SET PROBLEM
Copy the listing below in full and skip every picture.

DATA SEGMENT
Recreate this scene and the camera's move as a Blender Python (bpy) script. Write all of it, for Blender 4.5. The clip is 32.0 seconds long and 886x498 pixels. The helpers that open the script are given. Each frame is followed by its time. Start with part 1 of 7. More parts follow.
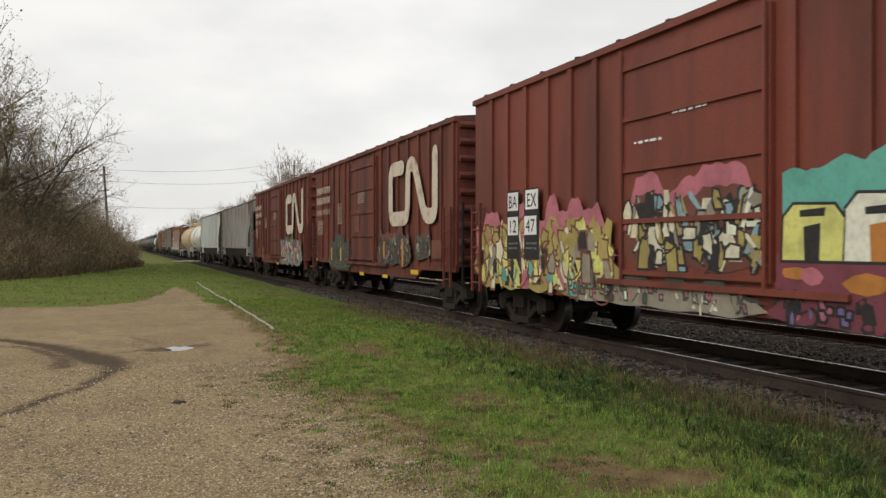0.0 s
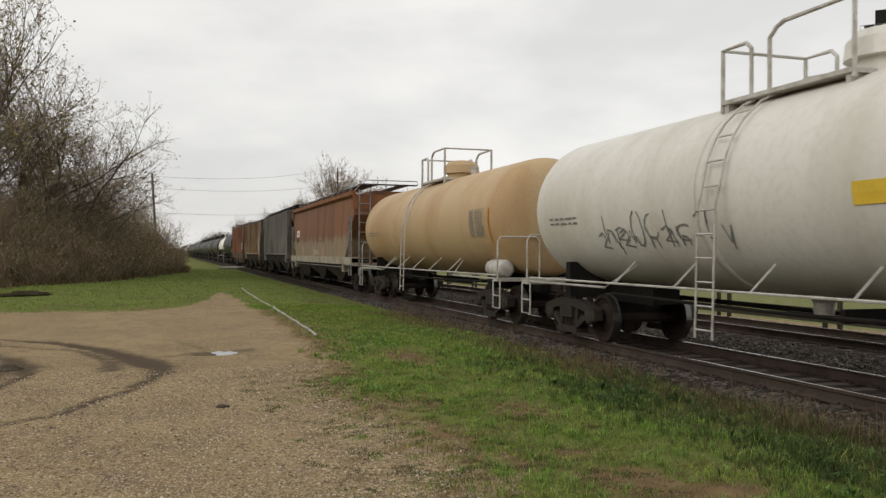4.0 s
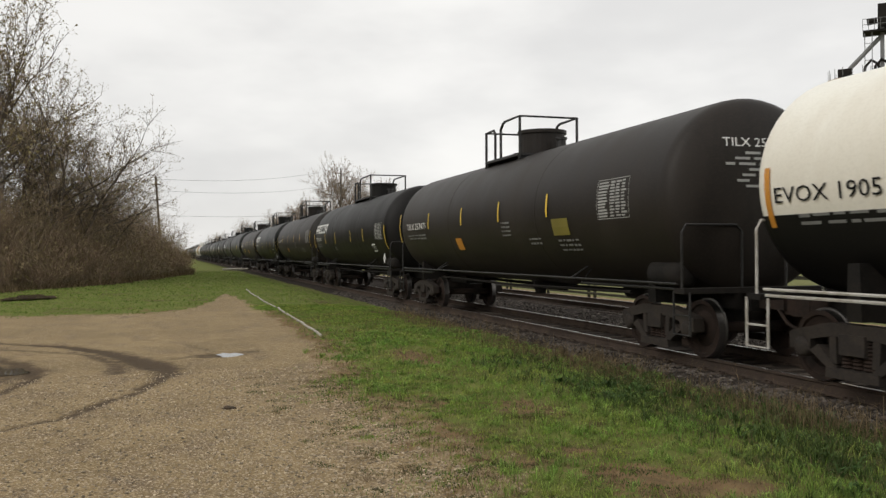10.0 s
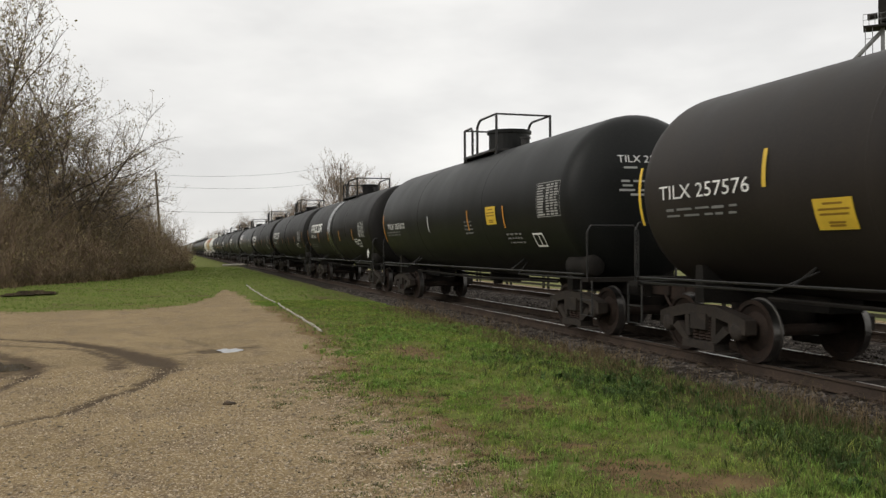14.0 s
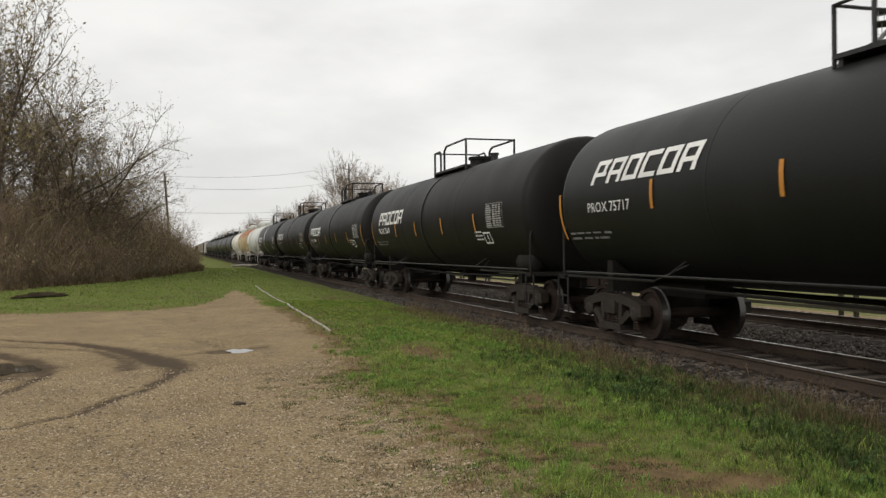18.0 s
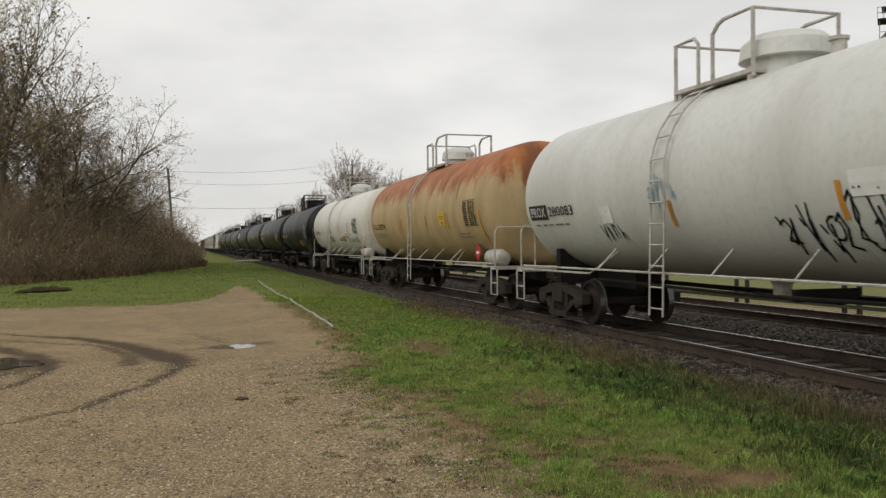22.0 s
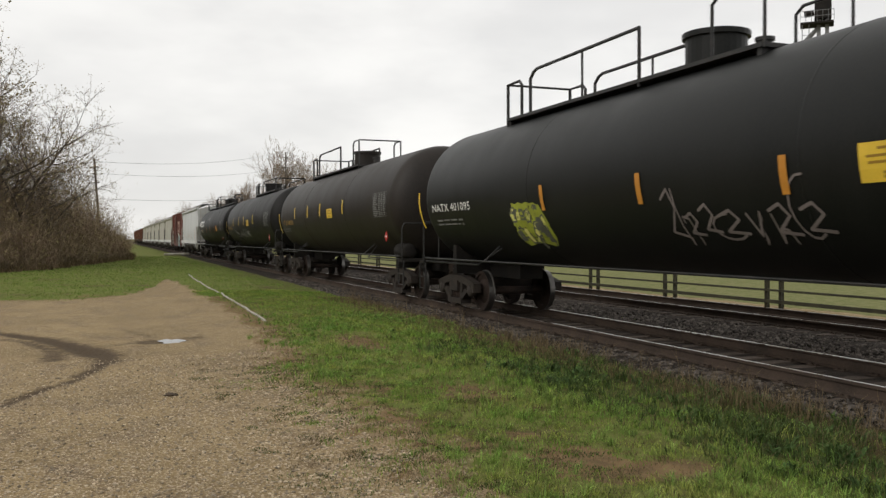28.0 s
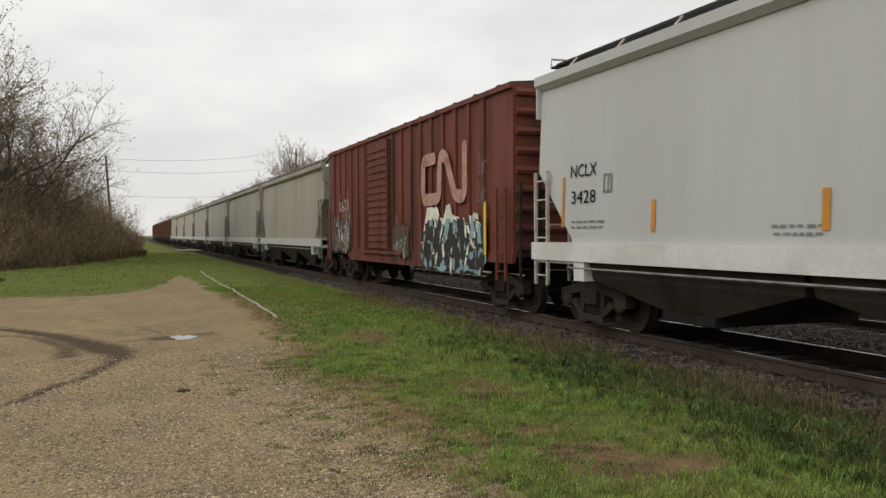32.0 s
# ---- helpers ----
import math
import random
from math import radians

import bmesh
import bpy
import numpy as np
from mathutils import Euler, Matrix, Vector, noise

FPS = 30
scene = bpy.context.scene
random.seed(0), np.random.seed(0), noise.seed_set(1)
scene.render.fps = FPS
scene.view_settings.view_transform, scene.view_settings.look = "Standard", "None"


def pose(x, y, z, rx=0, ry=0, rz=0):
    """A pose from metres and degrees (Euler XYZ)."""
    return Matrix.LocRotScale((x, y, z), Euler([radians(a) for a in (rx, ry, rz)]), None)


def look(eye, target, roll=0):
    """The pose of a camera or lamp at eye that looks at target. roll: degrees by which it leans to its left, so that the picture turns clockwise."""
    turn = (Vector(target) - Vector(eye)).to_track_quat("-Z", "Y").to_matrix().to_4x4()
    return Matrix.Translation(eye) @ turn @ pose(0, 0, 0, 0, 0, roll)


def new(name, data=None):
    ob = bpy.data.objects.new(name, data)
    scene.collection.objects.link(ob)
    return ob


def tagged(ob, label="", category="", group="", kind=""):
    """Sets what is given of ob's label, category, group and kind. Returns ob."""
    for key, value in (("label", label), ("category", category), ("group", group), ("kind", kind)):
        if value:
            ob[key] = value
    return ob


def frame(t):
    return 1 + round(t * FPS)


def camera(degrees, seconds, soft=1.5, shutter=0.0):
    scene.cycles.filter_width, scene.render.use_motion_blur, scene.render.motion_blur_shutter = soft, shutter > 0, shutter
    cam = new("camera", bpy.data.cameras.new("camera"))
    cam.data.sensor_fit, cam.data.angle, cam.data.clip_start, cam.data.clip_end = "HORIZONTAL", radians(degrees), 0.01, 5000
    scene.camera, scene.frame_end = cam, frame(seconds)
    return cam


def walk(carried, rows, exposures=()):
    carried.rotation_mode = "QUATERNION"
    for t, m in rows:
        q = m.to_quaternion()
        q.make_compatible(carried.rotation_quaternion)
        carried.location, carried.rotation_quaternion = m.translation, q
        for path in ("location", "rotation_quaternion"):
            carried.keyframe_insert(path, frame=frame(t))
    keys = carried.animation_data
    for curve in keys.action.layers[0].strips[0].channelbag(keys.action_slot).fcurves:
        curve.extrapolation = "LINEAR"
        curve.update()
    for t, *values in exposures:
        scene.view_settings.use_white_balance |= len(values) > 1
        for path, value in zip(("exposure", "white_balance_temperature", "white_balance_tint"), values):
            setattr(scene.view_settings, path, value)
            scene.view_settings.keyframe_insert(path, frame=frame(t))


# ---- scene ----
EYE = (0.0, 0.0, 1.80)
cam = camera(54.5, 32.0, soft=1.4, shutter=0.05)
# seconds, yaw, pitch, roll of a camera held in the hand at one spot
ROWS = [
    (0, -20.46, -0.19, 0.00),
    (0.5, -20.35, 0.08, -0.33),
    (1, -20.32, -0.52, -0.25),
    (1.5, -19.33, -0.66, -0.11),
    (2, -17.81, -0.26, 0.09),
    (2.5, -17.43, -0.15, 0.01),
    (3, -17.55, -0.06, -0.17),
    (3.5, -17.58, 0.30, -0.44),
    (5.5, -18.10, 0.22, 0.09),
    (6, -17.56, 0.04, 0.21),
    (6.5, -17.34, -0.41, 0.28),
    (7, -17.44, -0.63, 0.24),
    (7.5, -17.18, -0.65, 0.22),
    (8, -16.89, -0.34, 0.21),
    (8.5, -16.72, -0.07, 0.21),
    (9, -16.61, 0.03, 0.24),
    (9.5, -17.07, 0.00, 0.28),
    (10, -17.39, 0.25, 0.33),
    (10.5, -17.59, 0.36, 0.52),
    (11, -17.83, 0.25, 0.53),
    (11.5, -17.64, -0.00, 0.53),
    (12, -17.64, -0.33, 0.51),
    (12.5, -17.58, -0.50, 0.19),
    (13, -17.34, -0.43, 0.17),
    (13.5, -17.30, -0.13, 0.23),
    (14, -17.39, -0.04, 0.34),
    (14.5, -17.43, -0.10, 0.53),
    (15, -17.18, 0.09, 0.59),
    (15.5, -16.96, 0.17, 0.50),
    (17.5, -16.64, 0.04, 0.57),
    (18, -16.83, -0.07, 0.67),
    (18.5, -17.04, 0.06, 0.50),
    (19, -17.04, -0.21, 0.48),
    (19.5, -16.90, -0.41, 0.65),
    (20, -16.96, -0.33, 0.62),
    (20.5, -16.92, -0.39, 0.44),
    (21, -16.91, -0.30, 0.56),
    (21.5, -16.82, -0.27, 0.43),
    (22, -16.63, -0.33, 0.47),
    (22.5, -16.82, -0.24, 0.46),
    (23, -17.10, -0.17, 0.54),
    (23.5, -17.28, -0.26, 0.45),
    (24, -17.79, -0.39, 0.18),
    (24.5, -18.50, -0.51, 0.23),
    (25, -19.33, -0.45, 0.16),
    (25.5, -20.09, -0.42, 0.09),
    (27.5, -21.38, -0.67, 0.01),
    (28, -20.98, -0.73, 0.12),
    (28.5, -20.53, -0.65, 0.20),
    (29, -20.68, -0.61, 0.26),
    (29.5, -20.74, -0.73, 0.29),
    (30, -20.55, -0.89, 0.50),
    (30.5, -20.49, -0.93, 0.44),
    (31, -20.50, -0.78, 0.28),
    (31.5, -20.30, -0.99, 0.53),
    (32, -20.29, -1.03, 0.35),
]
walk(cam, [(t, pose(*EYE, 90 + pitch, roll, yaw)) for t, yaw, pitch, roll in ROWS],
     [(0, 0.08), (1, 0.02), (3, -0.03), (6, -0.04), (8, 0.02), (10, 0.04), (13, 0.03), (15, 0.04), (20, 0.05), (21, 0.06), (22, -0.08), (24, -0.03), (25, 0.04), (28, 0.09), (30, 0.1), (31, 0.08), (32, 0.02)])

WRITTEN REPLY
Recreate this scene and the camera's move as a Blender Python (bpy) script. Write all of it, for Blender 4.5. The clip is 32.0 seconds long and 886x498 pixels. The helpers that open the script are given. Each frame is followed by its time. Start with part 1 of 7. More parts follow.
0.0 s
4.0 s
10.0 s
14.0 s
18.0 s
22.0 s
28.0 s
32.0 s
# ---- helpers ----
import math
import random
from math import radians

import bmesh
import bpy
import numpy as np
from mathutils import Euler, Matrix, Vector, noise

FPS = 30
scene = bpy.context.scene
random.seed(0), np.random.seed(0), noise.seed_set(1)
scene.render.fps = FPS
scene.view_settings.view_transform, scene.view_settings.look = "Standard", "None"


def pose(x, y, z, rx=0, ry=0, rz=0):
    """A pose from metres and degrees (Euler XYZ)."""
    return Matrix.LocRotScale((x, y, z), Euler([radians(a) for a in (rx, ry, rz)]), None)


def look(eye, target, roll=0):
    """The pose of a camera or lamp at eye that looks at target. roll: degrees by which it leans to its left, so that the picture turns clockwise."""
    turn = (Vector(target) - Vector(eye)).to_track_quat("-Z", "Y").to_matrix().to_4x4()
    return Matrix.Translation(eye) @ turn @ pose(0, 0, 0, 0, 0, roll)


def new(name, data=None):
    ob = bpy.data.objects.new(name, data)
    scene.collection.objects.link(ob)
    return ob


def tagged(ob, label="", category="", group="", kind=""):
    """Sets what is given of ob's label, category, group and kind. Returns ob."""
    for key, value in (("label", label), ("category", category), ("group", group), ("kind", kind)):
        if value:
            ob[key] = value
    return ob


def frame(t):
    return 1 + round(t * FPS)


def camera(degrees, seconds, soft=1.5, shutter=0.0):
    scene.cycles.filter_width, scene.render.use_motion_blur, scene.render.motion_blur_shutter = soft, shutter > 0, shutter
    cam = new("camera", bpy.data.cameras.new("camera"))
    cam.data.sensor_fit, cam.data.angle, cam.data.clip_start, cam.data.clip_end = "HORIZONTAL", radians(degrees), 0.01, 5000
    scene.camera, scene.frame_end = cam, frame(seconds)
    return cam


def walk(carried, rows, exposures=()):
    carried.rotation_mode = "QUATERNION"
    for t, m in rows:
        q = m.to_quaternion()
        q.make_compatible(carried.rotation_quaternion)
        carried.location, carried.rotation_quaternion = m.translation, q
        for path in ("location", "rotation_quaternion"):
            carried.keyframe_insert(path, frame=frame(t))
    keys = carried.animation_data
    for curve in keys.action.layers[0].strips[0].channelbag(keys.action_slot).fcurves:
        curve.extrapolation = "LINEAR"
        curve.update()
    for t, *values in exposures:
        scene.view_settings.use_white_balance |= len(values) > 1
        for path, value in zip(("exposure", "white_balance_temperature", "white_balance_tint"), values):
            setattr(scene.view_settings, path, value)
            scene.view_settings.keyframe_insert(path, frame=frame(t))


# ---- scene ----
EYE = (0.0, 0.0, 1.80)
cam = camera(54.5, 32.0, soft=1.4, shutter=0.05)
# seconds, yaw, pitch, roll of a camera held in the hand at one spot
ROWS = [
    (0, -20.46, -0.19, 0.00),
    (0.5, -20.35, 0.08, -0.33),
    (1, -20.32, -0.52, -0.25),
    (1.5, -19.33, -0.66, -0.11),
    (2, -17.81, -0.26, 0.09),
    (2.5, -17.43, -0.15, 0.01),
    (3, -17.55, -0.06, -0.17),
    (3.5, -17.58, 0.30, -0.44),
    (5.5, -18.10, 0.22, 0.09),
    (6, -17.56, 0.04, 0.21),
    (6.5, -17.34, -0.41, 0.28),
    (7, -17.44, -0.63, 0.24),
    (7.5, -17.18, -0.65, 0.22),
    (8, -16.89, -0.34, 0.21),
    (8.5, -16.72, -0.07, 0.21),
    (9, -16.61, 0.03, 0.24),
    (9.5, -17.07, 0.00, 0.28),
    (10, -17.39, 0.25, 0.33),
    (10.5, -17.59, 0.36, 0.52),
    (11, -17.83, 0.25, 0.53),
    (11.5, -17.64, -0.00, 0.53),
    (12, -17.64, -0.33, 0.51),
    (12.5, -17.58, -0.50, 0.19),
    (13, -17.34, -0.43, 0.17),
    (13.5, -17.30, -0.13, 0.23),
    (14, -17.39, -0.04, 0.34),
    (14.5, -17.43, -0.10, 0.53),
    (15, -17.18, 0.09, 0.59),
    (15.5, -16.96, 0.17, 0.50),
    (17.5, -16.64, 0.04, 0.57),
    (18, -16.83, -0.07, 0.67),
    (18.5, -17.04, 0.06, 0.50),
    (19, -17.04, -0.21, 0.48),
    (19.5, -16.90, -0.41, 0.65),
    (20, -16.96, -0.33, 0.62),
    (20.5, -16.92, -0.39, 0.44),
    (21, -16.91, -0.30, 0.56),
    (21.5, -16.82, -0.27, 0.43),
    (22, -16.63, -0.33, 0.47),
    (22.5, -16.82, -0.24, 0.46),
    (23, -17.10, -0.17, 0.54),
    (23.5, -17.28, -0.26, 0.45),
    (24, -17.79, -0.39, 0.18),
    (24.5, -18.50, -0.51, 0.23),
    (25, -19.33, -0.45, 0.16),
    (25.5, -20.09, -0.42, 0.09),
    (27.5, -21.38, -0.67, 0.01),
    (28, -20.98, -0.73, 0.12),
    (28.5, -20.53, -0.65, 0.20),
    (29, -20.68, -0.61, 0.26),
    (29.5, -20.74, -0.73, 0.29),
    (30, -20.55, -0.89, 0.50),
    (30.5, -20.49, -0.93, 0.44),
    (31, -20.50, -0.78, 0.28),
    (31.5, -20.30, -0.99, 0.53),
    (32, -20.29, -1.03, 0.35),
]
walk(cam, [(t, pose(*EYE, 90 + pitch, roll, yaw)) for t, yaw, pitch, roll in ROWS],
     [(0, 0.08), (1, 0.02), (3, -0.03), (6, -0.04), (8, 0.02), (10, 0.04), (13, 0.03), (15, 0.04), (20, 0.05), (21, 0.06), (22, -0.08), (24, -0.03), (25, 0.04), (28, 0.09), (30, 0.1), (31, 0.08), (32, 0.02)])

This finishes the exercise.